A 0.150-kg ball on the end of a 1.10-m-long cord (negligible mass) is swung in a vertical circle. (a) Determine the minimum speed the ball must have at the top of its arc so that the ball continues moving in a circle. (b) Calculate the tension in the cord at the bottom of the arc, assuming the ball is moving at twice the speed of part (a).

Solution:

The ball moves in a vertical circle and is not undergoing uniform circular motion. The radius is assumed constant, but the speed v changes because of gravity. Nonetheless, the equation for centripetal acceleration \text{a}_\text{c} = \frac{\text{v}^2}{\text{r}} is valid at each point along the circle, and we use it at the top and bottom points. The free body diagram is shown in the figure below for both positions.

Part A

At the top (point 1), two forces act on the ball: mg, the force of gravity (or weight), and F_T1, the tension force the cord exerts at point 1. Both act downward, and their vector sum acts to give the ball its centripetal acceleration a_c. We apply Newton’s second law, for the vertical direction, choosing downward as positive since the acceleration is downward (toward the center):

\begin{align*}
\sum_{}^{}\text{F}_\text{v}& =\text{ma}_\text{c}\\
\\
\text{F}_\text{T1}\ +\ \text{mg}&= \text{m} \cdot \frac{\text{v}_1^2}{\text{r}}
\end{align*}

From this equation we can see that the tension force F_T1at point 1 will get larger if v₁ (ball’s speed at top of circle) is made larger, as expected. But we are asked for the minimum speed to keep the ball moving in a circle. The cord will remain taut as long as there is tension in it. But if the tension disappears (because v₁ is too small) the cord can go limp, and the ball will fall out of its circular path. Thus, the minimum speed will occur if F_T1 = 0 (the ball at the topmost point), for which the equation above becomes

\text{mg}=\text{m}\cdot \frac{\left( \text{v}_1 \right)^2}{\text{r}}

We solve for v₁, we have

\begin{align*}
\text{v}_1&=\sqrt{\text{gr}} \\
\\
&=\sqrt{\left( 9.81\  \text{m/s}^2 \right)\left( 1.10\ \text{m} \right)} \\
\\
&=3.285 \ \text{m/s}
\end{align*}

Therefore, the minimum speed at the top of the circle if the ball is to continue moving in a circular path is about 3.285 m/s.

Part B

When the ball is at the bottom of the circle, the cord exerts its tension force F_T2 upward, whereas the force of gravity, mg still acts downward.
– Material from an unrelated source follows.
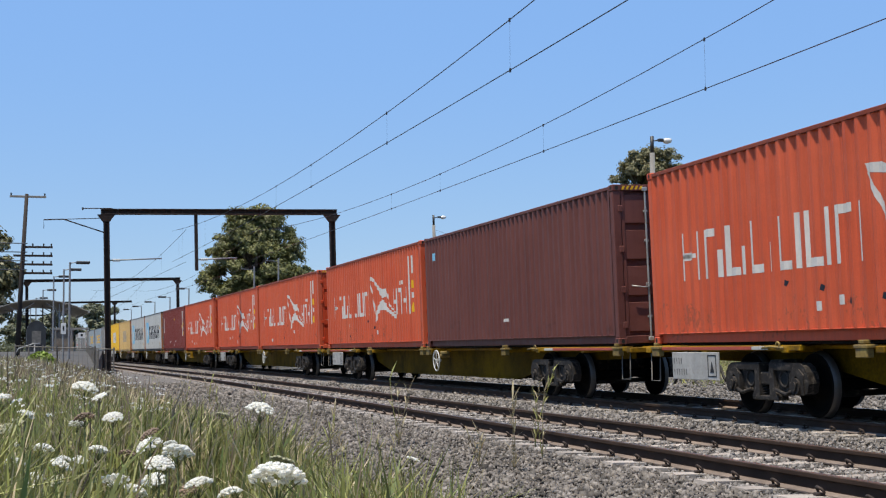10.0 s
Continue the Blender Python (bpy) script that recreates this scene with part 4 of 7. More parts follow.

Choosing upward as positive, Newton’s second law gives:

\begin{align*}
\sum_{}^{}\text{F}_\text{v}& =\text{ma}_\text{c}\\
\\
\text{F}_\text{T2}\ -\ \text{mg}&= \text{m} \cdot \frac{\text{v}_2 ^2}{\text{r}}
\end{align*}

The speed v₂ is given as twice that in (a). We solve for F_T2

\begin{align*}
F_\text{T2} & = m\cdot \frac{v^2}{r}+mg\\
\\
& = \left( 0.150\ \text{kg} \right)\cdot \frac{\left( 2\times 3.285 \ \text{m/s}\right)^2}{1.10\ \text{m}}+\left( 0.150\ \text{kg} \right)\left( 9.81\ \text{m/s}^2 \right)\\
\\
&=7.358 \ \text{N}
\end{align*}